Concepts

The policy layer

Three actors, one contract. Understand them and the rest of this documentation falls into place.

Three actors

  • The agent proposes. It reads state, sizes ideas, and calls validate or propose endpoints. It never executes.
  • The policy decides. The user’s Investment Policy Statement is encoded as a structured bundle of bands, floors, ceilings, and standing rules. Every proposal is evaluated against it deterministically.
  • The human attests. Allowed proposals land in the user’s attestation queue in the AC app, where the user accepts or rejects before anything reaches a custodian.

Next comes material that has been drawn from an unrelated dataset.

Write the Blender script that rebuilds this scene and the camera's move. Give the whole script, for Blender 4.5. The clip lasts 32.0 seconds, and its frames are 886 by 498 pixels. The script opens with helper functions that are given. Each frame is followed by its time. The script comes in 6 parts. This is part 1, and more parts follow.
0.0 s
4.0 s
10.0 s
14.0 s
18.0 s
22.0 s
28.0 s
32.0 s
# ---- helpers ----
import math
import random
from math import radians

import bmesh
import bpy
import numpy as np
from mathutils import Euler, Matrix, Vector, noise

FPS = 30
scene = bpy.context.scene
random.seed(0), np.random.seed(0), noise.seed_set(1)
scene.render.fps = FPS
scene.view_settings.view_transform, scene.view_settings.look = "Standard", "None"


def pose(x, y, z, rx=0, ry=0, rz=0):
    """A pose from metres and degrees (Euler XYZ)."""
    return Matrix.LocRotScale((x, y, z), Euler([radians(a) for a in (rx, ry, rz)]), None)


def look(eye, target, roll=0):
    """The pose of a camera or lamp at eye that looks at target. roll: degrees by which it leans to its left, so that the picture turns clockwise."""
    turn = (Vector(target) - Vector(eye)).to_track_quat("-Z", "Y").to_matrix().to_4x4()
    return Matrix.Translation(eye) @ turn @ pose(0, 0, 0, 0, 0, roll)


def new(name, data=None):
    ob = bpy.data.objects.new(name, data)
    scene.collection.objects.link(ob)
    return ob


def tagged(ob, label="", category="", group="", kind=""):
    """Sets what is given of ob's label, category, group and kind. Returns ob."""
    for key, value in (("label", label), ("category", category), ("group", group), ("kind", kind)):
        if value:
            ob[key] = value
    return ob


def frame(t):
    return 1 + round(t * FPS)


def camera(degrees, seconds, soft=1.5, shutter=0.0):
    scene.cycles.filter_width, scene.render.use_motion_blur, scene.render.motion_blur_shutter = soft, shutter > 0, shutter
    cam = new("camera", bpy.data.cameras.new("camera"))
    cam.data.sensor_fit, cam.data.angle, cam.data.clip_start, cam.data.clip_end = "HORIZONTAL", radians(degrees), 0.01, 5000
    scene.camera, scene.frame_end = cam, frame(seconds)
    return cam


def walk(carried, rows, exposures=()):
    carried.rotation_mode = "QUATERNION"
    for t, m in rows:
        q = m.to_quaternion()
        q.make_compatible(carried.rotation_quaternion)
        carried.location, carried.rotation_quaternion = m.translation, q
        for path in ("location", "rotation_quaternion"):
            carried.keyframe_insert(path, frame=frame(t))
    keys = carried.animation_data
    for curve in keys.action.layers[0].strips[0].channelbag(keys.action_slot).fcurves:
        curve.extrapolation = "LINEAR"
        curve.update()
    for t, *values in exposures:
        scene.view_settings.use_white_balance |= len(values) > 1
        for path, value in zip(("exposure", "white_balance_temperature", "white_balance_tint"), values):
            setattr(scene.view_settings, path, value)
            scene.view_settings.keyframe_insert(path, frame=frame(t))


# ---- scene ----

Why not let the agent execute?

Letting an agent execute compresses every risk decision into one prompt. That decision happens at the worst possible moment — under whatever context window pressure the model is under — and the consequence is irreversible. We hoist those decisions out of the prompt and into a contract you defined off-line, when you weren’t under pressure.

A request’s lifecycle

  • The agent sends a validate_trade or propose_trade call with the trade payload.
  • The server resolves the user’s active IPS, builds a current portfolio snapshot, and runs the proposal through every guardrail (mandate bands, asset authority, standing rules, drawdown).
  • The decision is written to the audit log — accept or reject, with the rule that fired.
  • For validate, the call ends here. For propose, an allowed decision creates a ServiceRequest for human attestation. A blocked decision creates nothing — the agent gets the violations back instead.
  • On attestation, the user accepts; the AC backend executes against the custodian and updates the request to completed.

Compared to execute-style platforms

  • Who decides: the model in the moment (execute) vs. the IPS encoded off-line (policy).
  • Audit trail: per-platform, often opaque vs. every decision logged with the rule.
  • Recovery: the trade already executed and recovery becomes a dispute vs. caught at attestation and never executed.
  • Custody risk: you delegate authority to the agent vs. custody never leaves the user.

Implications for your code

  • Surface attestation back to the user. After propose_trade succeeds, tell the user to open the AC app to approve — don’t pretend the trade executed.
  • Lean on validate_trade. It’s free, audit-logged, and tells you exactly which rules would block your proposal so you can shape it correctly.
  • Let the policy shape sizing. Read get_mandate and use the utilization numbers to choose amounts that fit. Don’t guess.